### TASK TO COMPLETE
Each line from the one containing "Continue the Blender" through the one containing "RUG = rug_material()" must be echoed exactly, endpoints included, and every other line omitted.
— Begin DATA BLOCK —
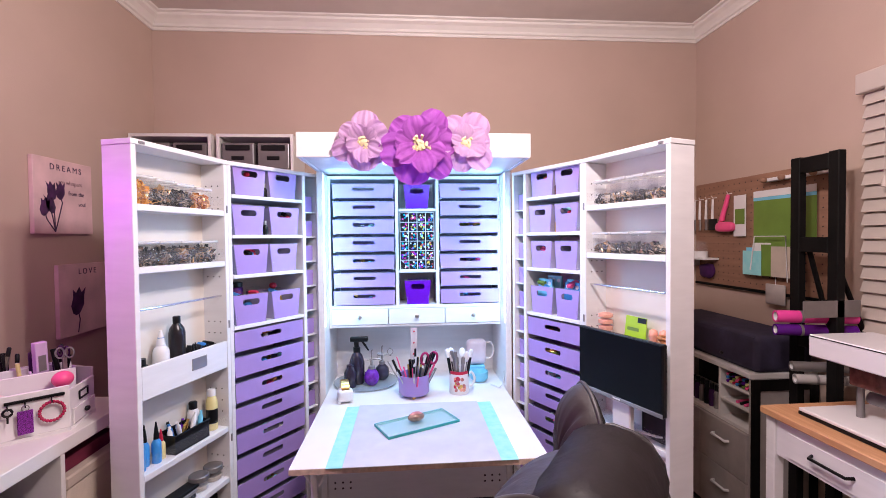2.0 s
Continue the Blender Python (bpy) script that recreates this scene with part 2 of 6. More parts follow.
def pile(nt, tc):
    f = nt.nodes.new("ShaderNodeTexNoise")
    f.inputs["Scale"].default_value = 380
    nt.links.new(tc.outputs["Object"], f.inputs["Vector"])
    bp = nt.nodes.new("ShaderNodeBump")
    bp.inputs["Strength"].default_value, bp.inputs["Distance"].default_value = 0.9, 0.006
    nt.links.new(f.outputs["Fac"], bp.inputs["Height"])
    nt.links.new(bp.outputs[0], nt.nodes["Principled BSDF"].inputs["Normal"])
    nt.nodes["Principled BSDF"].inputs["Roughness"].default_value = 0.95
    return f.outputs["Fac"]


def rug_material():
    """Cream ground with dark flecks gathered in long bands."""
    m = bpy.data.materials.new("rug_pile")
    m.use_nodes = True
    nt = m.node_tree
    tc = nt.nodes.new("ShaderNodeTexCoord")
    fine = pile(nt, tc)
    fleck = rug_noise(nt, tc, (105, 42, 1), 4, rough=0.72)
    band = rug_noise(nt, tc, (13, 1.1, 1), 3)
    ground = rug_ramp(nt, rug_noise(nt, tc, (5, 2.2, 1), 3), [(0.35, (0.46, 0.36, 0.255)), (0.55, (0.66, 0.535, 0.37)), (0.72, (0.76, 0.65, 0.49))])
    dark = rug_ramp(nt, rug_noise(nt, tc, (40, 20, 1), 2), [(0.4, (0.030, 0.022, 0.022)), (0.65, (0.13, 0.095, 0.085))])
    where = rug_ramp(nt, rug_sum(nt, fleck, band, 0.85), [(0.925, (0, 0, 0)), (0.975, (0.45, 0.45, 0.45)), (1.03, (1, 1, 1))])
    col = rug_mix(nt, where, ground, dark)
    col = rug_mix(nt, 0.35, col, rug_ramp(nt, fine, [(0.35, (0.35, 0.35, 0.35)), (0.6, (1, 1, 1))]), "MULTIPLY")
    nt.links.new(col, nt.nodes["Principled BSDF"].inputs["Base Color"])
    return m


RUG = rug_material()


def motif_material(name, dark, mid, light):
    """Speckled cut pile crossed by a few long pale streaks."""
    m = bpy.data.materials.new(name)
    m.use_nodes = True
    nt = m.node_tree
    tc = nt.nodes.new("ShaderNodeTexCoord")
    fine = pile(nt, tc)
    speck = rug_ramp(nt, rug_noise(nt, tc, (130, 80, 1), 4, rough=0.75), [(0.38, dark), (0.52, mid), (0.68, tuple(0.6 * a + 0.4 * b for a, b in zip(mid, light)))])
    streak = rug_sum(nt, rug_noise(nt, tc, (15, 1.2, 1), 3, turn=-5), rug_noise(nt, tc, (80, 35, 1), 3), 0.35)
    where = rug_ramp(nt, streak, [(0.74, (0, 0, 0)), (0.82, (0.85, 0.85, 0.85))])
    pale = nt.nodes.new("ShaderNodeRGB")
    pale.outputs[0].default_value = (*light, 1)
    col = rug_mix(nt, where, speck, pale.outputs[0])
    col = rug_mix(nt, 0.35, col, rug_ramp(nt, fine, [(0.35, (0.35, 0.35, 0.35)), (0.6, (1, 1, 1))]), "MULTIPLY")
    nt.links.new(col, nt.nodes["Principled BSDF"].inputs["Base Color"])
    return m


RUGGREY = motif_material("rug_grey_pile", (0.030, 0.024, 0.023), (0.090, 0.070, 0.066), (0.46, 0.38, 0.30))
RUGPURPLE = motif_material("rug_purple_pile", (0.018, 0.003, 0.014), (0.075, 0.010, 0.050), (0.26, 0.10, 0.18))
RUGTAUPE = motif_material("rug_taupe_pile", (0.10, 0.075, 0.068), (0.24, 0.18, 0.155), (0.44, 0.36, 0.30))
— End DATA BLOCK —
### REPLY
Continue the Blender Python (bpy) script that recreates this scene with part 2 of 6. More parts follow.
def pile(nt, tc):
    f = nt.nodes.new("ShaderNodeTexNoise")
    f.inputs["Scale"].default_value = 380
    nt.links.new(tc.outputs["Object"], f.inputs["Vector"])
    bp = nt.nodes.new("ShaderNodeBump")
    bp.inputs["Strength"].default_value, bp.inputs["Distance"].default_value = 0.9, 0.006
    nt.links.new(f.outputs["Fac"], bp.inputs["Height"])
    nt.links.new(bp.outputs[0], nt.nodes["Principled BSDF"].inputs["Normal"])
    nt.nodes["Principled BSDF"].inputs["Roughness"].default_value = 0.95
    return f.outputs["Fac"]


def rug_material():
    """Cream ground with dark flecks gathered in long bands."""
    m = bpy.data.materials.new("rug_pile")
    m.use_nodes = True
    nt = m.node_tree
    tc = nt.nodes.new("ShaderNodeTexCoord")
    fine = pile(nt, tc)
    fleck = rug_noise(nt, tc, (105, 42, 1), 4, rough=0.72)
    band = rug_noise(nt, tc, (13, 1.1, 1), 3)
    ground = rug_ramp(nt, rug_noise(nt, tc, (5, 2.2, 1), 3), [(0.35, (0.46, 0.36, 0.255)), (0.55, (0.66, 0.535, 0.37)), (0.72, (0.76, 0.65, 0.49))])
    dark = rug_ramp(nt, rug_noise(nt, tc, (40, 20, 1), 2), [(0.4, (0.030, 0.022, 0.022)), (0.65, (0.13, 0.095, 0.085))])
    where = rug_ramp(nt, rug_sum(nt, fleck, band, 0.85), [(0.925, (0, 0, 0)), (0.975, (0.45, 0.45, 0.45)), (1.03, (1, 1, 1))])
    col = rug_mix(nt, where, ground, dark)
    col = rug_mix(nt, 0.35, col, rug_ramp(nt, fine, [(0.35, (0.35, 0.35, 0.35)), (0.6, (1, 1, 1))]), "MULTIPLY")
    nt.links.new(col, nt.nodes["Principled BSDF"].inputs["Base Color"])
    return m


RUG = rug_material()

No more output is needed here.